Houston playwright, visual artist awarded Guggenheim Fellowship for their work in the arts
Two Houstonians were among the 171 people chosen for Guggenheim Fellowships, which are awarded annually to “provide Fellows with blocks of time in which they can work with as much creative freedom as possible.” Playwright Celeste Bedford Walker and visual artist Jamal Cyrus were among this year’s Fellows announced Thursday.

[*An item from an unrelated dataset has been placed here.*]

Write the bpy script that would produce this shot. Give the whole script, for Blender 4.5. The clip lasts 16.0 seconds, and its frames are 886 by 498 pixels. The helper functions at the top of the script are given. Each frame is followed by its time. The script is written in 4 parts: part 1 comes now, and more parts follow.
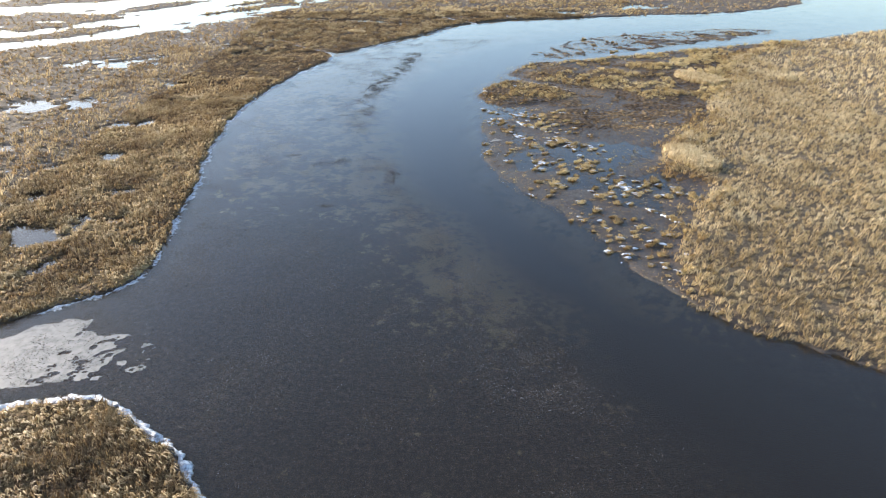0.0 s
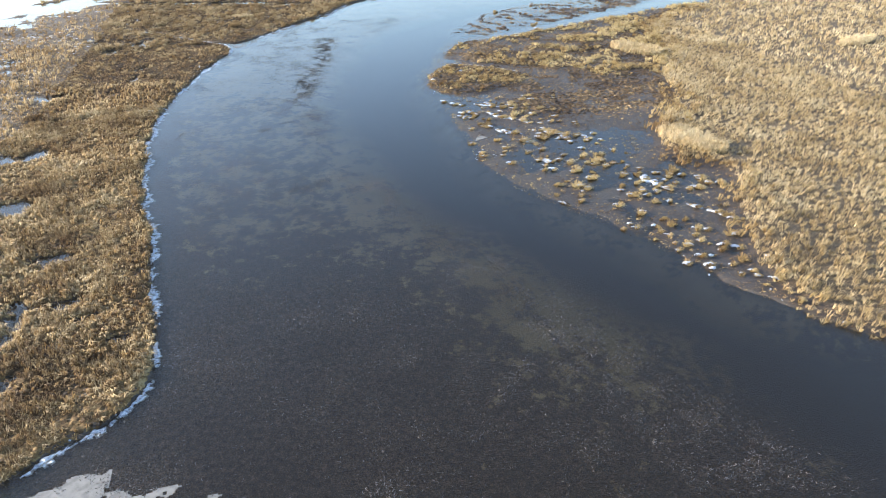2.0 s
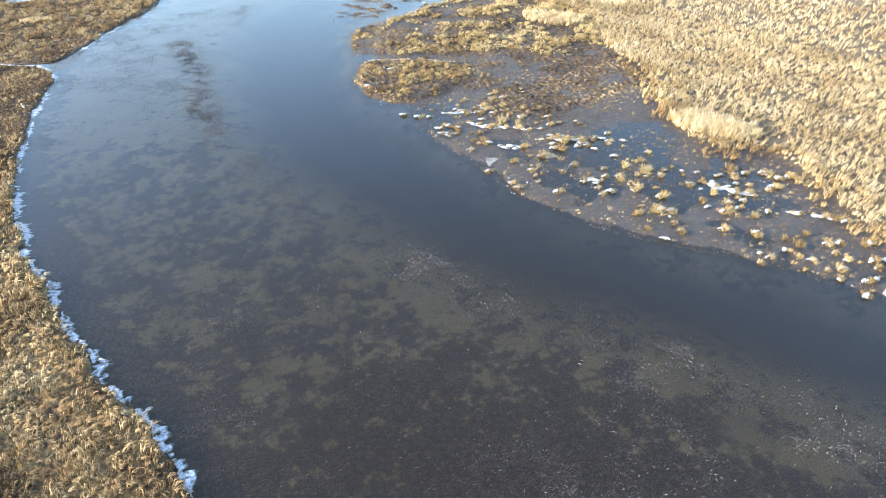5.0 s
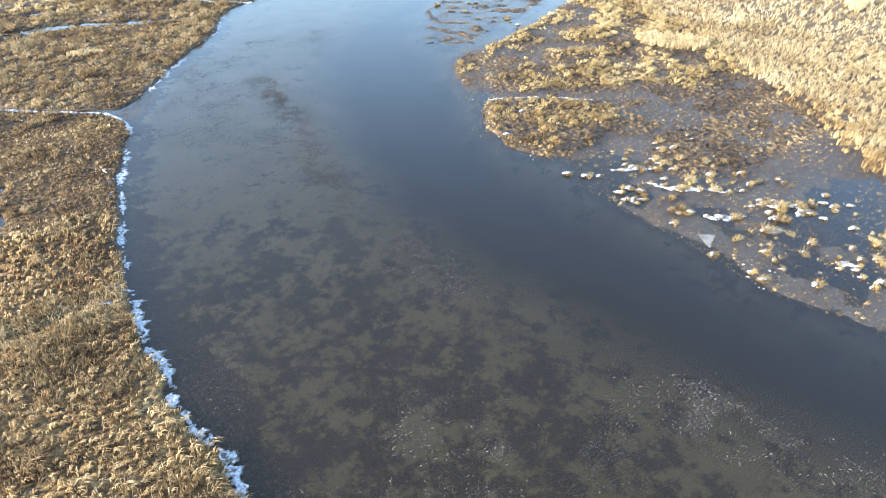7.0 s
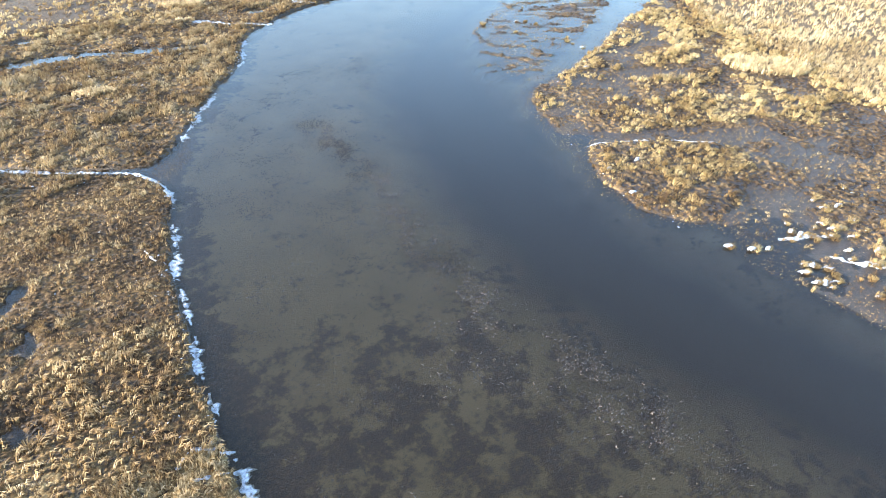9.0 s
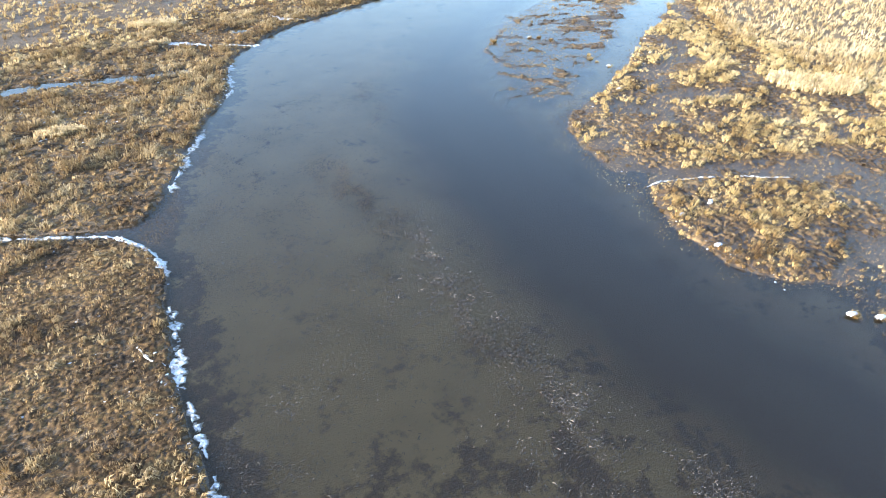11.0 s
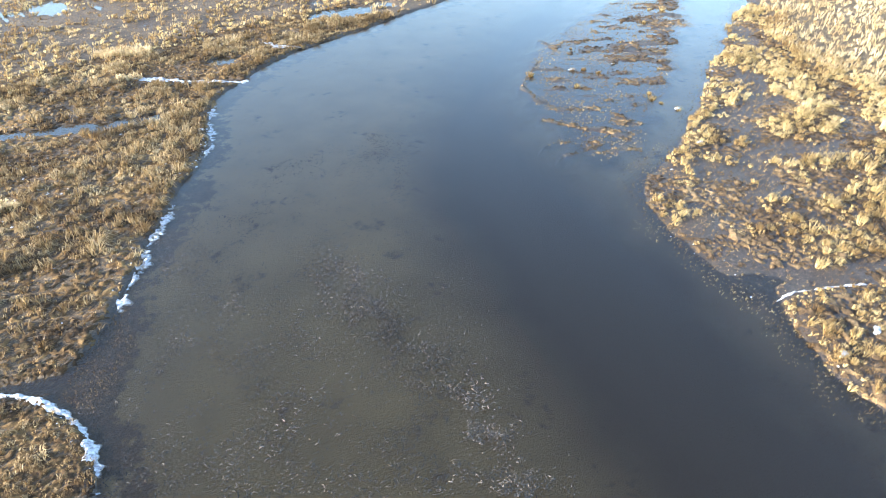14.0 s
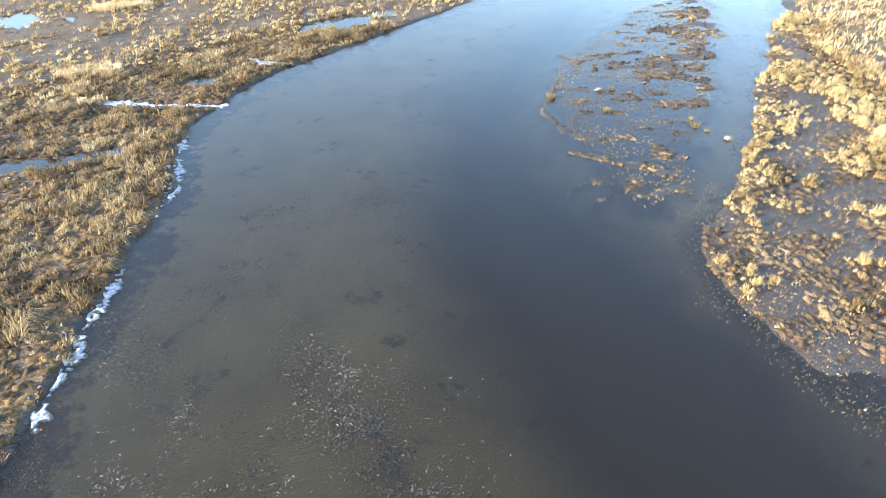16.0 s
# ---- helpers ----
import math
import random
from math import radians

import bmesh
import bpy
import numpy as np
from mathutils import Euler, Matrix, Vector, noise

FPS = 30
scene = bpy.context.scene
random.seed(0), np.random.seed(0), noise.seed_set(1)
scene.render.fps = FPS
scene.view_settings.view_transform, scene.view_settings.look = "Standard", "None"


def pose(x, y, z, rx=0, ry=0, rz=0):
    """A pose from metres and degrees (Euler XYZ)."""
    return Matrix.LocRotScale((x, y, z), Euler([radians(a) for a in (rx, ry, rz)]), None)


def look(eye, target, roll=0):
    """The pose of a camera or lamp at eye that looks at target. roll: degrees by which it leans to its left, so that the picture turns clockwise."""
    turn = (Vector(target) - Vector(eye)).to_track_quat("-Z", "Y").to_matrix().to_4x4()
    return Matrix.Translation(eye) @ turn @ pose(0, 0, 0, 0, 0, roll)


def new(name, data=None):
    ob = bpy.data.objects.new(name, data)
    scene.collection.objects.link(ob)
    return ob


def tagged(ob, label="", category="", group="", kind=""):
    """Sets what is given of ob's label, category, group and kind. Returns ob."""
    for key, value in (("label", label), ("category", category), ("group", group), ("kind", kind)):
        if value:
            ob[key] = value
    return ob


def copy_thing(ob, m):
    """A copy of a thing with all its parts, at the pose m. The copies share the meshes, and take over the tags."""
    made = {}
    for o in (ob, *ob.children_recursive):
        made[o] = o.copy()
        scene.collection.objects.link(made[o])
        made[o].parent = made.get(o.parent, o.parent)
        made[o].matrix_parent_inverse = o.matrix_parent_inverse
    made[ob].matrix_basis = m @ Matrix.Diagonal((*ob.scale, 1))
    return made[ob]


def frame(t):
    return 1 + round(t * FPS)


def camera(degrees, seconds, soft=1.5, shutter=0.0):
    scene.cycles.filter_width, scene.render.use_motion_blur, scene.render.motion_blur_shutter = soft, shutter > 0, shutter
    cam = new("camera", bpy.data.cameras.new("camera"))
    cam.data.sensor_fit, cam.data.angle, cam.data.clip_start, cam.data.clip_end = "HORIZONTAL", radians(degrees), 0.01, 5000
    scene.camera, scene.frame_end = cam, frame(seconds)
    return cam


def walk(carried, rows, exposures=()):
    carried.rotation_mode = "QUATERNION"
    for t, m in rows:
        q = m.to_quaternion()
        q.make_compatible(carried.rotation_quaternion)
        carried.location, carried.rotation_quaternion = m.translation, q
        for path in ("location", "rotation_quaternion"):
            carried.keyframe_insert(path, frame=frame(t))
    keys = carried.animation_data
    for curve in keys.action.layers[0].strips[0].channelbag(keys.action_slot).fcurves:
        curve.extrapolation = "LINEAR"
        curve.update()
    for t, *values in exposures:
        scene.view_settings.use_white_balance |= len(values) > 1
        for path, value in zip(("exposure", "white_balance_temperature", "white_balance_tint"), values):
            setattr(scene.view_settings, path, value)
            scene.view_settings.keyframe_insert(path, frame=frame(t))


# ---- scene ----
# ---------------------------------------------------------------- camera
cam = camera(69.2, 16.0, soft=0.9)
# seconds, place and aim in metres, roll in degrees
PATH = [
    (0, (0.022, 0.078, 29.913), (0.02, 1.833, 28.953), -0.3),
    (0.5, (-4.352, 3.101, 29.996), (-4.305, 4.854, 29.035), -0.3),
    (1, (-8.687, 6.369, 30.01), (-8.532, 8.113, 29.044), -0.4),
    (1.5, (-12.655, 9.976, 30.028), (-12.36, 11.682, 29.027), -0.4),
    (2, (-16.155, 14.108, 29.985), (-15.729, 15.763, 28.945), -0.4),
    (2.5, (-19.419, 18.498, 29.953), (-18.869, 20.091, 28.877), -0.3),
    (3, (-22.254, 23.183, 29.91), (-21.593, 24.708, 28.798), -0.3),
    (3.2, (-23.232, 25.048, 29.917), (-22.529, 26.55, 28.797), -0.3),
    (5.3, (-30.839, 45.364, 29.397), (-29.88, 46.696, 28.255), -0.4),
    (5.5, (-31.442, 47.561, 29.404), (-30.482, 48.893, 28.261), -0.5),
    (6, (-32.778, 53.194, 29.514), (-31.818, 54.523, 28.369), -0.7),
    (6.5, (-34.238, 58.86, 29.517), (-33.268, 60.184, 28.374), -0.7),
    (7, (-35.51, 64.611, 29.507), (-34.534, 65.928, 28.361), -0.8),
    (7.5, (-36.353, 70.244, 29.408), (-35.367, 71.552, 28.26), -0.9),
    (8, (-36.935, 75.385, 29.242), (-35.929, 76.679, 28.096), -0.8),
    (8.5, (-37.185, 79.798, 29.088), (-36.159, 81.077, 27.943), -0.8),
    (9, (-37.106, 83.659, 29.043), (-36.061, 84.923, 27.897), -0.8),
    (9.2, (-36.974, 85.011, 29.007), (-35.923, 86.269, 27.862), -0.8),
    (11.3, (-34.183, 97.369, 27.519), (-33.057, 98.576, 26.39), -0.9),
    (11.5, (-33.704, 98.412, 27.462), (-32.575, 99.617, 26.333), -0.9),
    (12, (-32.192, 100.918, 27.382), (-31.064, 102.125, 26.255), -1.0),
    (12.5, (-30.523, 103.534, 27.25), (-29.394, 104.745, 26.127), -1.0),
    (13, (-28.677, 106.242, 27.104), (-27.548, 107.453, 25.981), -1.1),
    (13.5, (-26.877, 108.749, 26.602), (-25.749, 109.962, 25.482), -1.1),
    (14, (-25.147, 111.108, 26.06), (-24.02, 112.322, 24.938), -1.1),
    (14.5, (-23.365, 113.252, 25.564), (-22.24, 114.468, 24.444), -1.3),
    (15, (-21.676, 115.301, 25.142), (-20.551, 116.519, 24.025), -1.4),
    (15.5, (-19.94, 117.353, 24.73), (-18.814, 118.573, 23.615), -1.4),
    (16, (-18.12, 119.354, 24.391), (-16.997, 120.578, 23.276), -1.5),
]

EXPOSURES = [(0.0, 1.95, 6500, 13), (1.5, 2.02, 6500, 13), (2.5, 2.44, 6400, 11), (5.3, 2.72, 6350, 10), (9.0, 2.80, 6350, 10), (16.0, 2.8, 6350, 10)]
walk(cam, [(t, look(eye, target, roll)) for t, eye, target, roll in PATH], EXPOSURES)

# ---------------------------------------------------------------- light
SUN_AZ, SUN_EL = -64.0, 14.0  # degrees to the right of +y; above the horizon
world = bpy.data.worlds.new("sky")
scene.world = world
world.use_nodes = True
nt = world.node_tree
sky = nt.nodes.new("ShaderNodeTexSky")
sky.sky_type, sky.sun_disc = "NISHITA", False
sky.sun_elevation, sky.sun_rotation = radians(SUN_EL), radians(SUN_AZ)
sky.air_density, sky.dust_density, sky.ozone_density = 1.0, 1.5, 2.0
nt.links.new(sky.outputs[0], nt.nodes["Background"].inputs[0])
nt.nodes["Background"].inputs[1].default_value = 0.15
sun_data = bpy.data.lights.new("sun", "SUN")
sun_data.energy, sun_data.angle, sun_data.color = 3.9, radians(0.6), (1.0, 0.92, 0.78)
sun = new("sun", sun_data)
sun_way = Vector((math.sin(radians(SUN_AZ)) * math.cos(radians(SUN_EL)), math.cos(radians(SUN_AZ)) * math.cos(radians(SUN_EL)), math.sin(radians(SUN_EL))))
sun.matrix_world = look(Vector((-60, 60, 60)), Vector((-60, 60, 60)) - sun_way)


# ---------------------------------------------------------------- materials
def material(name):
    m = bpy.data.materials.new(name)
    m.use_nodes = True
    t = m.node_tree
    return m, t, t.nodes["Principled BSDF"], t.nodes["Material Output"]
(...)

A prolific and oftawarded playwright, Walker has enjoyed particular renown recently for her great body of work. Last year she was granted the Lon Tinkle Award for Lifetime Achievement by the Texas Institute of Letters. Earlier this year, Texas A&M University
Press published a collection of her work, “Sassy Mamas and Other Plays.”
Both Walker and Cyrus were awarded in the Creative Arts category by the John Simon Guggenheim Memorial Foundation. Walker was one of five people honored in the drama and performance art subcategory.
Cyrus, a Houston native who earned a bachelor’s in fine arts from the University of Houston, was one of 25 Fellows in the Fine Arts category. A Driskill Prize winner, his “The End of My Beginning” exhibition showed at the Blaffer Art Museum in Houston as well as the Institute of Contemporary Art, Los Angeles. Those who visited the Contemporary Art Museum Houston’s presentation of “The Dirty South” last year will have seen his recent work, as Cyrus has been using old blue jeans as a material for abstract pieces in the “format of the quilt to document aspects of Black political history.”
The Guggenheim Fellowships were created 98 years ago by Simon and Olga Guggenheim in memory of their son John Simon Guggenheim. Since then, nearly $400 million has been distributed to more than 18,000 fellows to help facilitate their work.